Creating a Datastore

The input data that PUDL processes comes from a variety of US government agencies. These agencies typically make the data available on their websites or via FTP without really planning for programmatic access.

The pudl_data script helps you obtain and organize this data locally, for use by the rest of the PUDL system. It uses the routines defined in the pudl.datastore.datastore module. For details on what data is available, for what time periods, and how much of it there is, see the Data Catalog.

Note

You may not need to use pudl_data. If you attempt to use pudl_etl to process data that’s not already in your datastore but that is available for download, it will try and download it for you automatically.

Todo

Should we allow / require pudl_data to read its options from a settings file for the sake of consistency?

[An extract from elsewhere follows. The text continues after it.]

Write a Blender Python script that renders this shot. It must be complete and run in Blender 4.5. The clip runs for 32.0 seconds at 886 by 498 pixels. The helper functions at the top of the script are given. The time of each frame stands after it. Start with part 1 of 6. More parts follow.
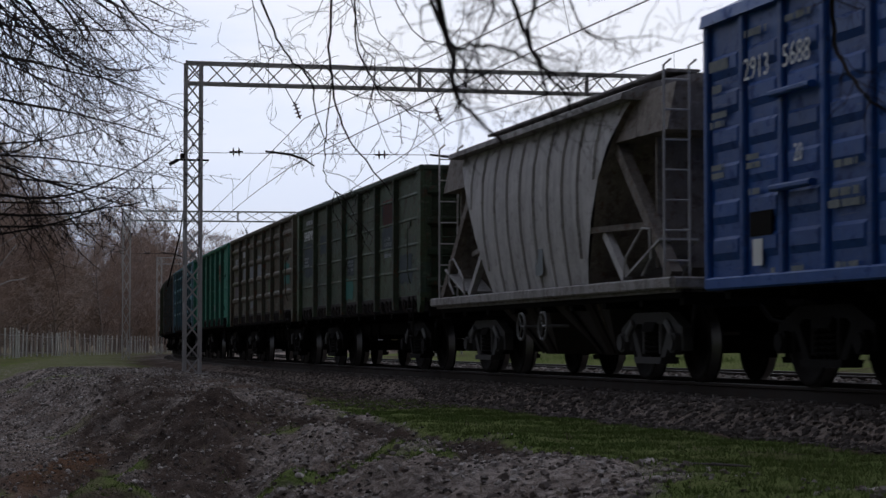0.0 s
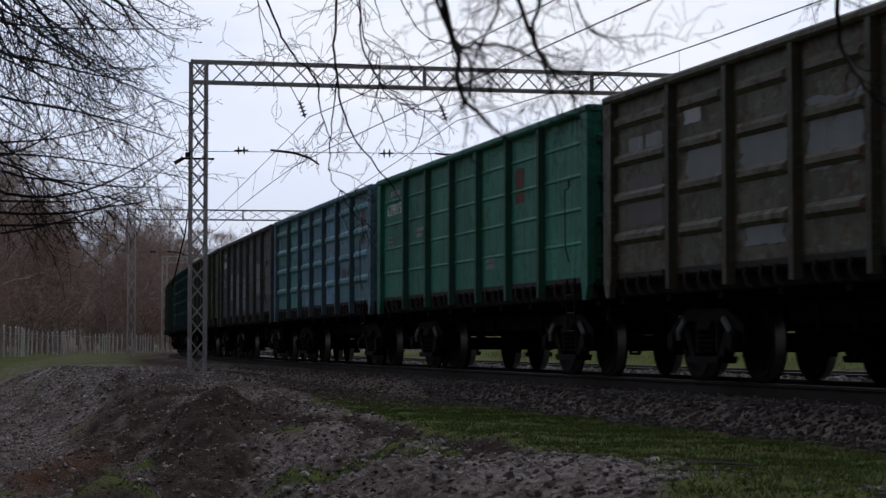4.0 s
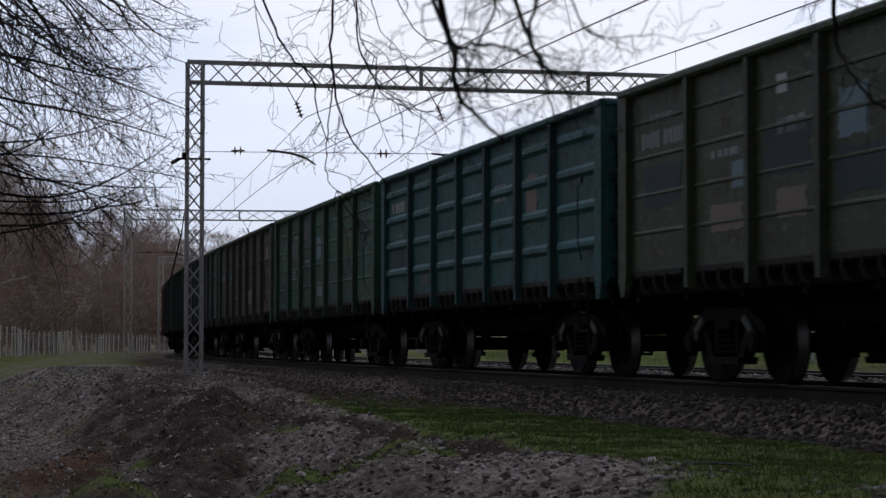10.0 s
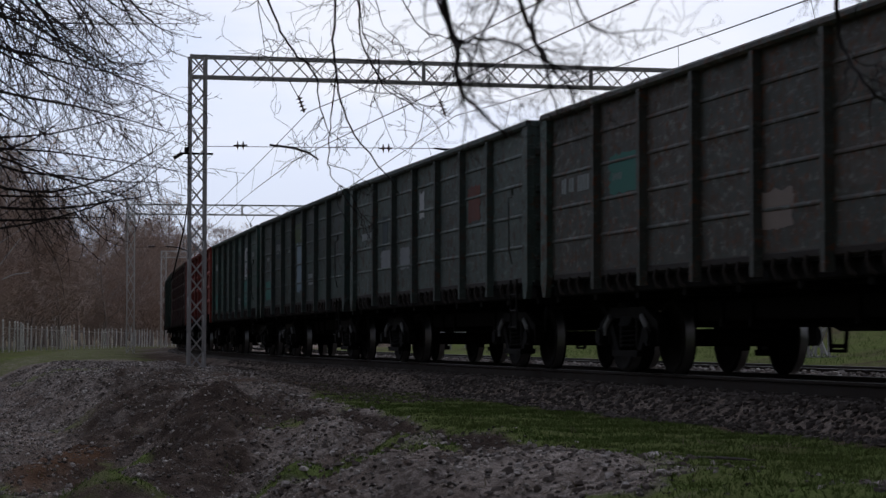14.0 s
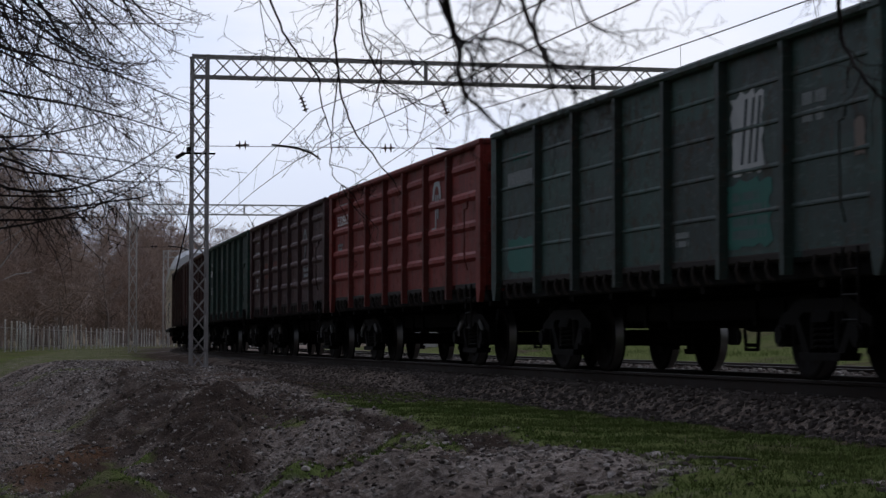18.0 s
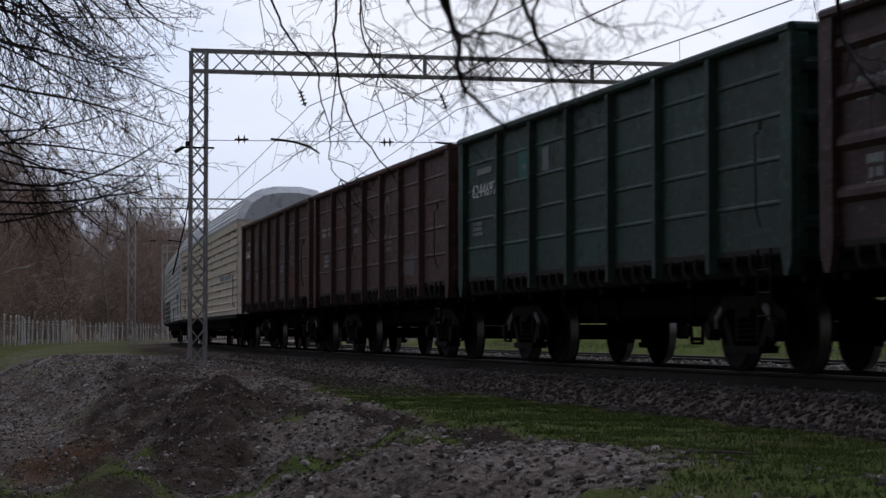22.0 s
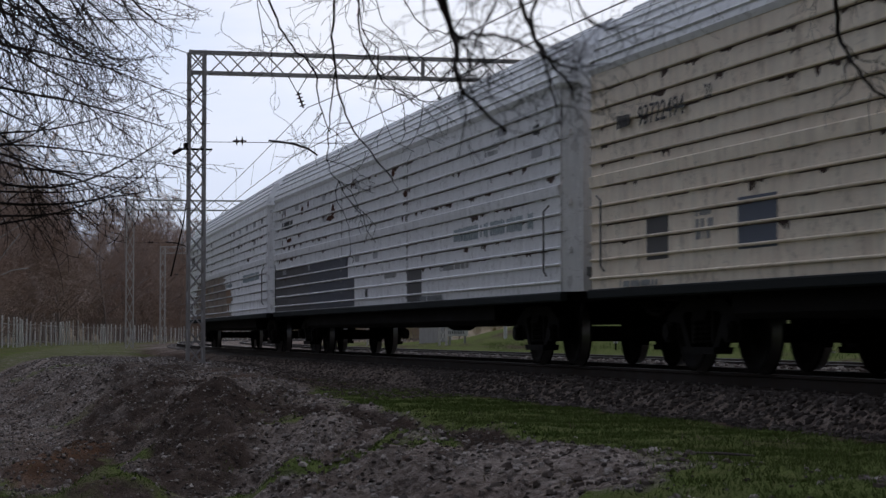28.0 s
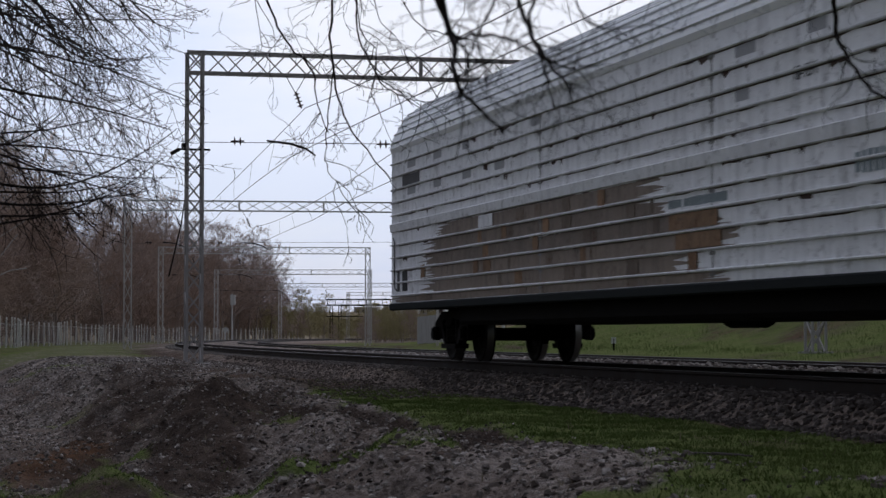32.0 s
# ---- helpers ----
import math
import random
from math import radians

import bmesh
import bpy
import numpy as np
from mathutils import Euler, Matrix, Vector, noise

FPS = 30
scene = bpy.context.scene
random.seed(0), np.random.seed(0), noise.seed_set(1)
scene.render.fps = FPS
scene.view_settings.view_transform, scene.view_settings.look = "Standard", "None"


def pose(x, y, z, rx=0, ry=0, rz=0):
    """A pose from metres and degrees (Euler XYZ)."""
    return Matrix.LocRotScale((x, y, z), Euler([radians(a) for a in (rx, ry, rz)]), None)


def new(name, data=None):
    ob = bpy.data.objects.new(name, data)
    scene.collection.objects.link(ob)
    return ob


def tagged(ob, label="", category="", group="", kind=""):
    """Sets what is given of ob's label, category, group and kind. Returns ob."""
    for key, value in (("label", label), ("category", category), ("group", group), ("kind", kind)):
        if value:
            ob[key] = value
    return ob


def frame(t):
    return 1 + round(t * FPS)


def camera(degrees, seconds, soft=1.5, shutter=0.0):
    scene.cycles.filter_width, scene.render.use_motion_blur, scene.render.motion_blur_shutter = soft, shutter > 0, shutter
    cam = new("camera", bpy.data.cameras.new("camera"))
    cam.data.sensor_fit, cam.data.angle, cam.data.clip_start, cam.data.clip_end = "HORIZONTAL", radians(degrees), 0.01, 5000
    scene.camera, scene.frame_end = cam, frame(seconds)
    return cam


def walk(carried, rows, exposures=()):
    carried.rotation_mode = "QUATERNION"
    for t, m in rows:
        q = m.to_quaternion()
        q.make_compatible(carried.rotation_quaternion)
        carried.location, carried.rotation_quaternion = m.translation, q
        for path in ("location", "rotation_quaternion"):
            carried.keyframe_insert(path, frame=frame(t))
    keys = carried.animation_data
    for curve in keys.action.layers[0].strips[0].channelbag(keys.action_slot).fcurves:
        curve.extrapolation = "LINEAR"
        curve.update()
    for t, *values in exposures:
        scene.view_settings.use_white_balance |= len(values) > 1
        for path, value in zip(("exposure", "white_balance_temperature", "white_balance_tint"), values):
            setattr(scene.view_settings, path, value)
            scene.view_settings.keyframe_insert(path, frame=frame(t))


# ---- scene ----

# ---------------------------------------------------------------- camera: a long lens held by the line, swaying a little
EYE_Z = 0.434          # above the rail heads, which lie at z = 0


def aim(yaw, pitch):
    return pose(0, 0, EYE_Z, 90 + pitch, 0, yaw)


cam = camera(24.2, 32.0, soft=1.4, shutter=0.25)
cam.data.dof.use_dof = True
cam.data.dof.focus_distance = 36.0
cam.data.dof.aperture_fstop = 8.0
walk(cam, [(t, aim(yaw, pitch)) for t, yaw, pitch in [
    (0, -0.079, 2.699), (0.5, -0.058, 2.760), (1, -0.082, 2.774), (1.5, -0.006, 2.753), (2, 0.014, 2.664),
    (2.5, 0.014, 2.634), (3, 0.014, 2.616), (3.5, 0.062, 2.641), (5.5, 0.035, 2.716), (6, 0.000, 2.757),
    (6.5, -0.038, 2.712), (7, -0.017, 2.699), (7.5, -0.020, 2.668), (8, -0.062, 2.671), (8.5, -0.038, 2.719),
    (9, 0.014, 2.760), (9.5, -0.034, 2.692), (10, -0.034, 2.668), (10.5, 0.014, 2.651), (11, 0.014, 2.592),
    (11.5, -0.010, 2.497), (12, 0.014, 2.448), (12.5, -0.020, 2.438), (13, 0.010, 2.497), (13.5, 0.058, 2.520),
    (14, 0.038, 2.520), (14.5, 0.038, 2.503), (16.5, 0.182, 2.544), (17, 0.133, 2.568), (17.5, 0.133, 2.544),
    (18, 0.096, 2.514), (18.5, 0.086, 2.472), (19, 0.106, 2.425), (19.5, 0.093, 2.369), (20, 0.086, 2.342),
    (20.5, 0.069, 2.297), (21, 0.062, 2.277), (21.5, 0.086, 2.281), (22, 0.069, 2.353), (22.5, 0.044, 2.359),
    (23, 0.041, 2.346), (23.5, 0.069, 2.318), (24, 0.014, 2.315), (24.5, 0.014, 2.332), (25, 0.017, 2.369),
    (25.5, 0.017, 2.383), (27.5, 0.014, 2.469), (28, 0.014, 2.400), (28.5, 0.000, 2.393), (29, -0.017, 2.404),
    (29.5, -0.013, 2.431), (30, -0.007, 2.452), (30.5, -0.041, 2.410), (31, -0.031, 2.383), (31.5, -0.010, 2.397),
    (32, -0.041, 2.407),
]], exposures=[(0, 0.0), (32, 0.0)])

# ---------------------------------------------------------------- sky: thin bright cloud over pale blue, soft sun
SUN_EL, SUN_ROT = 32.0, 12.0
world = bpy.data.worlds.new("overcast_sky")
scene.world = world
world.use_nodes = True
wt = world.node_tree
wt.nodes.clear()


def wn(kind, **kw):
    n = wt.nodes.new(kind)
    for k, val in kw.items():
        n.inputs[k].default_value = val
    return n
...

And also to be able to put all these settings explicitly in the pudl_etl_example.yml input file? Or do we want the obtaining of data to be only implicit / automatic, based on what data the user attempts to process? Zane is inclined to just make it something that the ETL script does automatically

For example, if you wanted to download the 2018 EPA CEMS Hourly data for Colorado:

$ pudl_data --sources epacems --states CO --years 2018

If you do not specify years, the script will retrieve all available data. So to get everything for EIA Form 860 and EIA Form 923 you would run:

$ pudl_data --sources eia860 eia923

The script will download from all sources in parallel, so if you have a fast internet connection and need a lot of data, doing it all in one go makes sense. To pull down all the available data for all the sources (10+ GB) you would run:

$ pudl_data --sources eia860 eia923 epacems ferc1 epaipm

For more detailed usage information, see:

$ pudl_data --help

The downloaded data will be used by the script to populate a datastore under the data directory in your workspace, organized by data source, form, and date:

data/eia/form860/
data/eia/form923/
data/epa/cems/
data/epa/ipm/
data/ferc/form1/

If the download fails (e.g. the FTP server times out), this command can be run repeatedly until all the files are downloaded. It will not try and re-download data which is already present locally, unless you use the --clobber option. Depending on which data sources, how many years or states you have requested data for, and the speed of your internet connection, this may take minutes to hours to complete, and can consume 20+ GB of disk space even when the data is compressed.